Si la puissance percussive perdure et impressionne, c’est bien le démêlage à la serpe d’un écheveau de vieilles passions qui touche en plein cœur à l’écoute de son premier LP Who Cares, paru en juin dernier et dont le troisième pressage se voit couronné d’une distribution nationale. Difficile ici de ne pas penser à Red Lorry Yellow Lorry ou au The Cure malade et surdrogué de Pornography (1982), un LP dont il reprend d’ailleurs le morceau éponyme, histoire de ne pas trop noyer le poisson. “J’ai été le premier surpris en constatant que ça sonnait aussi eighties. Je suis un gamin des années 90, alors la décennie 80, c’est plus de l’ordre du subconscient, un truc que j’ai intégré sans m’en rendre compte et que je peux recracher parce que ça me rappelle mon enfance. On me prête parfois des influences qui sont à côté de la plaque. J’ai davantage été bercé par l’indie rock américain des nineties que par la cold-wave, même si j’ai écouté à mort Trisomie 21 ou des trucs comme ça. Pornography est l’un des disques qui m’a le plus marqué, les batteries sont toujours les mêmes et il y a cette linéarité que je suis obligé d’exprimer parce que j’ai une boîte à rythmes.” Même si on peut le rapprocher de groupes comme Frustration, KG ou ses camarades de label JC Satàn, Jessica93 (parce qu’il vient de Seine-Saint-Denis) évolue dans un monde à part.

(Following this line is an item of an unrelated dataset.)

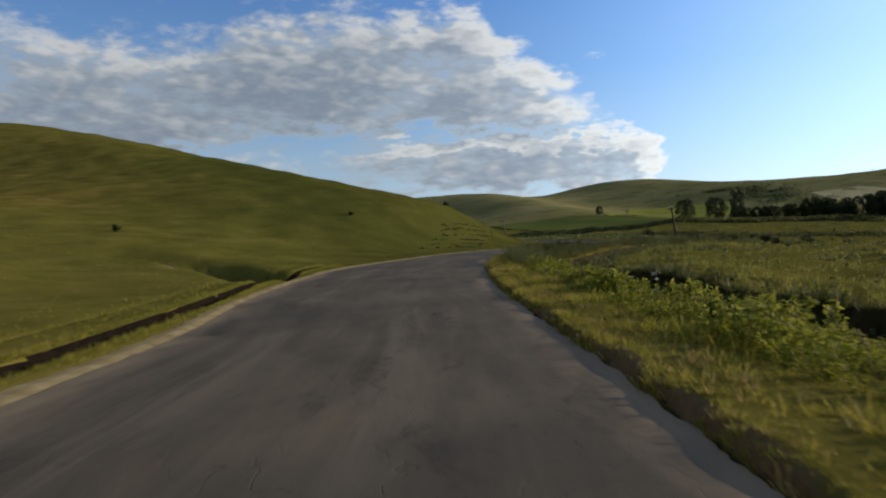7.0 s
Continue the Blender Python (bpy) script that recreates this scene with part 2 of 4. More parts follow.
    dust = k.step(k.math("ADD", side, k.math("MULTIPLY", k.math("SUBTRACT", blot, 0.5), 1.6)), 2.9, 3.8, 0.0, 0.70)
    dust = k.math("MULTIPLY", dust, k.math("SUBTRACT", 1.0, dark_bend))
    col = k.mix(dust, col, (0.205, 0.155, 0.105))
    crack = k.node("ShaderNodeTexVoronoi")
    crack.feature = "DISTANCE_TO_EDGE"
    wob = k.node("ShaderNodeVectorMath", op="ADD")
    k.set(wob.inputs[0], p)
    nz = k.node("ShaderNodeTexNoise")
    k.set(nz.inputs["Vector"], p)
    nz.inputs["Scale"].default_value = 1.3
    k.set(wob.inputs[1], nz.outputs["Color"])
    k.set(crack.inputs["Vector"], wob.outputs[0])
    crack.inputs["Scale"].default_value = 0.7
    line = k.math("MULTIPLY", k.step(crack.outputs["Distance"], 0.0, 0.008, 1.0, 0.0), k.step(patch, 0.40, 0.55))
    col = k.mix(k.math("MULTIPLY", line, 0.3), col, (0.03, 0.028, 0.026))
    # one long mended crack
    run = k.math("MULTIPLY", k.step(sep.outputs[1], 88.0, 96.0), k.step(sep.outputs[1], 128.0, 120.0))
    off = k.math("ABSOLUTE", k.math("ADD", sep.outputs[0], k.math("ADD", 0.75, k.math("MULTIPLY", k.noise(p, 0.5, 5, 0.7), 0.9))))
    seal = k.math("MULTIPLY", k.math("MULTIPLY", k.step(off, 0.03, 0.10, 1.0, 0.0), run), k.step(k.noise(p, 1.4, 3), 0.40, 0.58))
    col = k.mix(k.math("MULTIPLY", seal, 0.5), col, (0.026, 0.023, 0.021))
    col = k.mix(k.step(grain, 0.35, 0.65, 0.0, 0.9), col, (0.62, 0.60, 0.56), "SOFT_LIGHT")
    k.set(b.inputs["Base Color"], col)
    k.set(b.inputs["Roughness"], k.step(blot, 0.2, 0.8, 0.88, 0.97))
    bump(k, b, k.math("SUBTRACT", k.math("ADD", k.math("MULTIPLY", grain, 0.25), blot), k.math("MULTIPLY", line, 0.3)), 0.4, 0.02)
    return m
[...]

Ainsi, pour en revenir encore aux années 80, il a le culot de citer rien moins que Gainsbourg : “Il a toujours joué avec le son des périodes qu’il traversait. Quand tu écoutes Love On The Beat, c’est les années 80 : un gros son de batterie, des cuivres, la crasse de vieille cave, la coke bon marché, des expériences sexuelles douteuses, cette espèce de lumière blafarde.” Pas le moindre des paradoxes pour ce musicien trentenaire qui tourne sans relâche et dont un nouvel album sera enregistré au printemps. On ne remerciera jamais assez Geoffroy Laporte d’avoir mis à l’amende le rock dit gothique, de l’avoir foutu à poil au fond de la cour, le débarrassant de tout ce putain de pathos grotesque. En l’épurant de ce décorum grandiloquent et finalement merdique qui a bien pourri notre adolescence, Jessica93 n’en garde que la substantifique moelle, le rapprochant ainsi d’un blues de petits blancs – sa reprise du standard St James Infirmary Blues dans la version du mythique Abner Jay (autre one-man band) parle d’elle-même – et donc de l’âme du rock’n’roll.


Un autre long format ?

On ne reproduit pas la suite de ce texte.